英媒:中国信贷警报灯闪现. BBC Chinese, Dec 15, 2011.
http://www.bbc.co.uk/zhongwen/si ... hina_property.shtml
, which is based on
Ambrose Evans-Pritchard, China's Epic Hangover Begins: China's credit bubble has finally popped. The property market is swinging wildly from boom to bust, the cautionary exhibit of a BRIC's dream that is at last coming down to earth with a thud. Daily Telegraph, Dec 14, 2011.
http://www.telegraph.co.uk/finan ... angover-begins.html
Quote:
"It is hard to obtain good data in China, but something is wrong when the country's Homelink property website can report that new home prices in Beijing fell 35pc in November from the month before.
"The question is whether the People's Bank can do any better than the US Federal Reserve or Bank of Japan at deflating a credit bubble.
"Chinese stocks are flashing warning signs. The Shanghai index has fallen 30pc since May. It is off 60pc from its peak in 2008, almost as much in real terms as Wall Street from 1929 to 1933.
"China's $3.2 trillion foreign reserves have been falling for three months despite the trade surplus. Hot money is flowing out of the country. 'One-way capital inflow or one-way bets on a yuan rise have become history. Our foreign reserves are basically falling every day,' said Li Yang, a former central bank rate-setter.
"The economy is badly out of kilter. Consumption has fallen from 48pc to 36pc of GDP since the late 1990s. Investment has risen to 50pc of GDP. This is off the charts, even by the standards of Japan, Korea or Tawian during their catch-up spurts. Nothing like it has been seen before in modern times.
"Professor Patrick Chovanec from Beijing's Tsinghua School of Economics said China's property downturn began in earnest in August when construction firms reported that unsold inventories had reached $50bn. It has now turned into 'a spiral of downward expectations.'
"The International Monetary Fund's Zhu Min says loans have doubled to almost 200pc of GDP over the last five years, including off-books lending. This is roughly twice the intensity of credit growth in the five years preceeding Japan's Nikkei bubble in the late 1980s or the US housing bubble from 2002 to 2007. Each of these booms saw loan growth of near 50 percentage points of GDP.
Note:
(a) 链家在线, 最专业的二手房网站、租房网站
www.homelink.com.cn
(b) The analysis says, "'Investors are massively underestimating the risk of a hard-landing in China, and indeed other BRICS (Brazil, Russia, India, China)... a "Bloody Ridiculous Investment Concept" in my view,' said Albert Edwards at Societe Generale.

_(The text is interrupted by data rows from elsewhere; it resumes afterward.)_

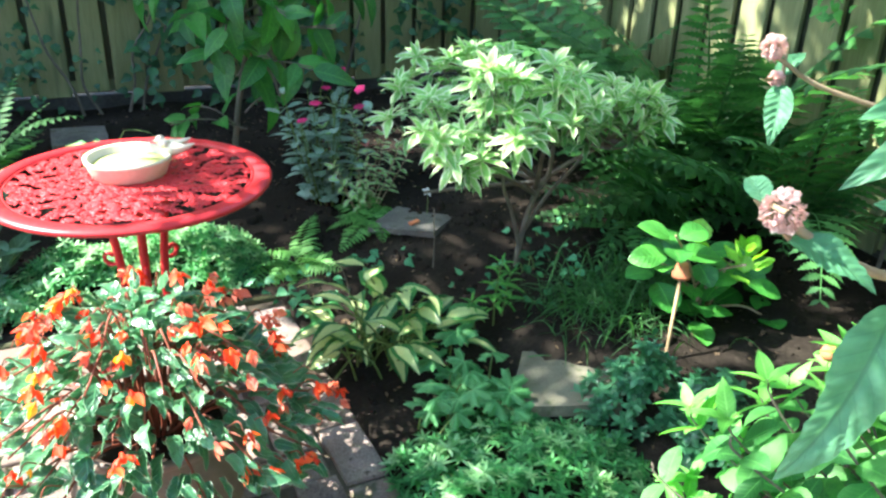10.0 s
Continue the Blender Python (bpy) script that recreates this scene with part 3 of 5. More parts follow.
def frond(length, width, mat, n=16, bend=0.9, seed=0, name="frond"):
    """A fern frond: pairs of long toothed leaflets along a bending midrib."""
    rng = random.Random(seed)
    b = Batch()
    pts, y, z = [], 0.0, 0.0
    for i in range(n + 1):
        v = i / n
        ang = bend * v
        pts.append(Vector((0, y, z)))
        y += math.cos(ang) * length / n
        z -= math.sin(ang) * length / n
    b.add(tube(pts, taper(len(pts), .006 * length, .0015 * length), 4))
    shapes = [leaf(1.0, .30, "lance", 14, 2, .12, .5, teeth=.38, seed=i) for i in range(2)]
    for i in range(2, n + 1):
        v = i / n
        w = width / 2 * (math.sin(math.pi * (.16 + .80 * v) ** .8) ** .8) * (1 - .2 * v) + .012 * length
        d = (pts[min(n, i + 1)] - pts[i - 1]).normalized()
        up = Vector((0, -d.z, d.y))
        for s in (-1, 1):
            way = Vector((s, 0, 0)) + d * (.22 + .6 * v ** 3) + up * rng.gauss(.06, .06)
            m = aim(pts[i], way, up, w * rng.uniform(.92, 1.06), rng.gauss(0, .12))
            b.add(rng.choice(shapes), m @ Matrix.Diagonal((min(1.25, 3.0 * length / n / max(w, .01)), 1, 1, 1)))
    return b.mesh(name, mat)


def fern(label, x, y, fronds, L, W, mat="fern", lean=(25, 70), seed=0, arc=(0, 360), bend=0.9, z=None, pinnae=18):
    p = Plant("fern", label, "fern", x, y, seed=seed, z=z)
    rng = p.rng
    kinds = [frond(1.0, W / L, G[mat], pinnae, bend * k, seed + i) for i, k in enumerate((.6, 1.0, 1.35))]
    for i in range(fronds):
        a = radians(arc[0] + (arc[1] - arc[0]) * (i + rng.uniform(.2, .8)) / fronds)
        t = radians(rng.uniform(*lean))
        d = Vector((math.cos(a) * math.sin(t), math.sin(a) * math.sin(t), math.cos(t)))
        up = Vector((-math.cos(a) * math.cos(t), -math.sin(a) * math.cos(t), math.sin(t)))
        p.leaf(rng.choice(kinds), aim((0, 0, .01), d, up, L * rng.uniform(.75, 1.1), rng.gauss(0, .25)), "frond")
    p.done()
    return p


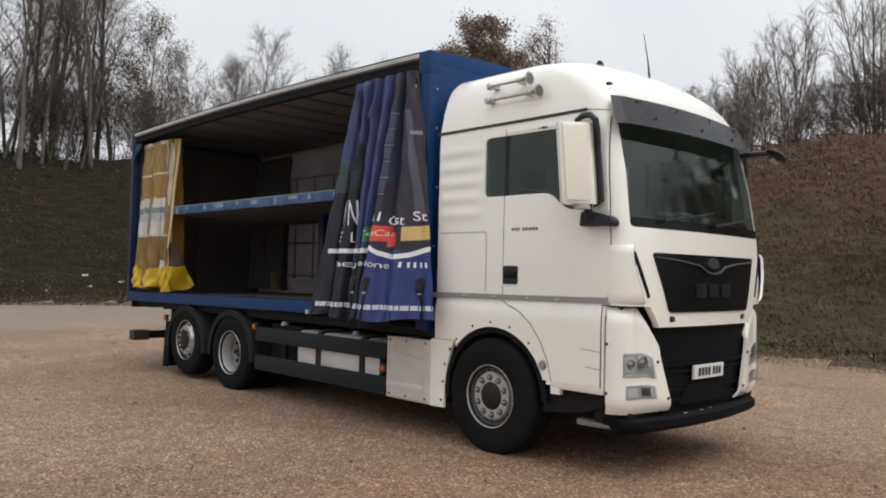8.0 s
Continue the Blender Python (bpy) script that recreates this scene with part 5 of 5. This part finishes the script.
# rear curtain pack, ochre and yellow
R_TOP = [(-8.13, -1.06), (-8.08, -1.12), (-7.86, -1.14), (-7.72, -1.12), (-7.70, -0.92), (-7.67, -1.12), (-7.45, -1.15), (-7.28, -1.12), (-7.265, -0.92), (-7.24, -1.11), (-7.17, -1.13), (-7.155, -0.95), (-7.13, -1.11), (-7.06, -1.12), (-7.045, -0.95), (-7.02, -1.10), (-6.92, -1.06)]
R_BOTTOM = [(-8.08, -1.10), (-8.06, -1.24), (-7.86, -1.28), (-7.66, -1.24), (-7.66, -0.90), (-7.60, -1.22), (-7.42, -1.34), (-7.21, -1.26), (-7.13, -0.80), (-7.05, -1.18), (-6.97, -1.27), (-6.97, -0.92), (-6.92, -1.22), (-6.84, -1.26), (-6.83, -0.95), (-6.76, -1.25), (-6.68, -1.28)]


def rear_curtain_print(u, z):
    # 0 ochre, 1 yellow, 2 pale blue, 3 cream, 4 off-white, 5 ochre brown, 6 teal
    f = u / 16
    pale = 0.02 < f < 0.21 or 0.385 < f < 0.48 or 0.57 < f < 0.64
    if z < 1.63 + 0.03 * math.sin(u * 1.7):
        # brown triangles paint the shaded gaps between the hem's folds
        return 5 if math.sin(u * 2.4 + 0.5) > 0.45 + 2.2 * abs(z - 1.45) else 1
    if z < 1.74 and (f < 0.2 or 0.6 < f < 0.8):
        return 4 if f > 0.5 else 0
    if z > 3.60:
        return 3 if pale else 0
    if 2.59 < z < 2.74:
        return 4 if pale else 0
    if 2.50 < z <= 2.59:
        return 6 if f < 0.9 else 0
    if 2.13 < z <= 2.50:
        return (2 if z > 2.36 else 4) if pale else 0
    if z <= 2.13:
        return 5 if int(f * 9) % 2 else 0
    return 5 if 0.62 < f < 0.66 or 0.78 < f < 0.82 else 0


rear = Sheet(R_TOP, R_BOTTOM, 3.665, lambda u: 1.285 + 0.035 * math.sin(u * 1.1) + 0.05 * math.exp(-((u - 8.3) / 0.9) ** 2), 1.0, 0.03, 0.12, 0.042)
rc = rear.mesh("rear_curtain", rear_curtain_print, [Y_OCHRE, Y_YELLOW, Y_PALE, Y_CREAM, Y_WHITE, Y_UMBER, Y_TEAL], lorry, per=10, rows=80, label="ochre and yellow printed side curtain bunched in folds")
R = -1 if rear.out(5.0, 2.0, 1).y > 0 else 1
for z0, z1, u0, u1 in ((3.10, 3.135, 0.3, 3.6), (3.115, 3.15, 5.1, 7.5), (3.115, 3.14, 9.0, 15.6), (2.115, 2.14, 0.2, 3.6), (2.12, 2.145, 5.0, 7.5), (2.115, 2.14, 9.0, 13.6)):
    rear.patch("print_line", u0, u1, z0, z1, Y_CREAM, rc, R)
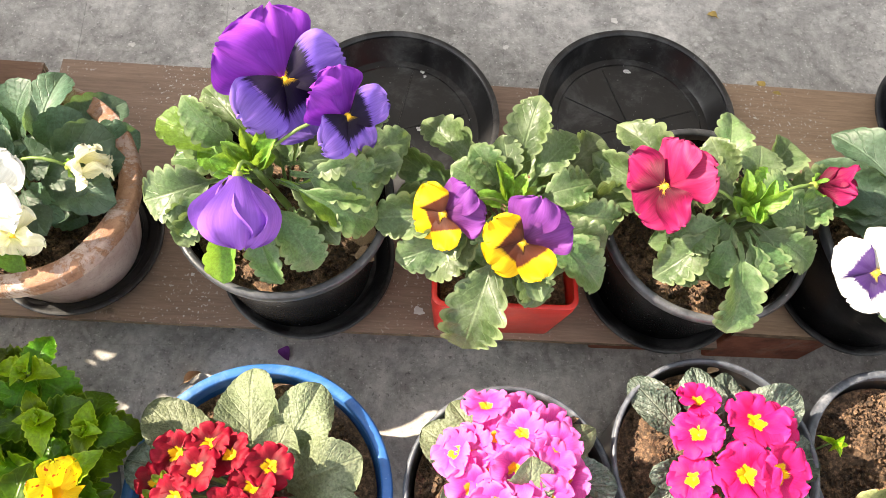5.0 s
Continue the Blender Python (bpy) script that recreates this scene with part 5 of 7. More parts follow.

Mr Edwards' work is presumably copyrighted and available upon payment. But we can learn of it from a secondary source:
Sudip Roy, BRICs up Against a Wall. Reuters, Dec 15, 2011.
http://af.reuters.com/article/co ... AFL6E7NF32120111215
(c) The Telegraph analysis next quotes Mr Edwards as saying, "It no surpise that China has just imposed tariffs on imports of GM cars." An "is" is missing.
(d) The analysis states, "The reserves cannot be tapped to prop up China's internal banking system. To do so would mean repatriating the money – now in US Treasuries and European bonds – pushing up the yuan at the worst moment."
For China to pull reserve out will reduce demand for dollar and euro and simultaneously create demand for renminbi, appreciating yuan relative to dollar and euro. This is just the common sense.
(e) The analysis maintains appartments in China "have themselves become a momentum trade."
(i) How to Momentum Trade Stocks. eHow, undated.
http://www.ehow.com/how_4621642_momentum-trade-stocks.html
("Momentum trading of stocks is for the intermediate or advanced trader. Momentum trading of stocks is a spur of the moment trading strategy"
(ii) momentum trader
http://en.wikipedia.org/wiki/Momentum_trader
(A day trader who makes trading decisions based on the market being perceived by the trader as being higher or lower than expected)
(f) ZHU Min 朱 民
(g) Separately, Jing ULRICH 李 晶
http://en.wikipedia.org/wiki/Jing_Ulrich
(From 2003 to 2005, Ulrich was managing director of Greater China equities at Deutsche Bank; is the managing director and chairman of global markets, China at JPMorgan since 2005; is married to Paul Ulrich)
remains bullish on China's economy. "No hard landing," she affirms.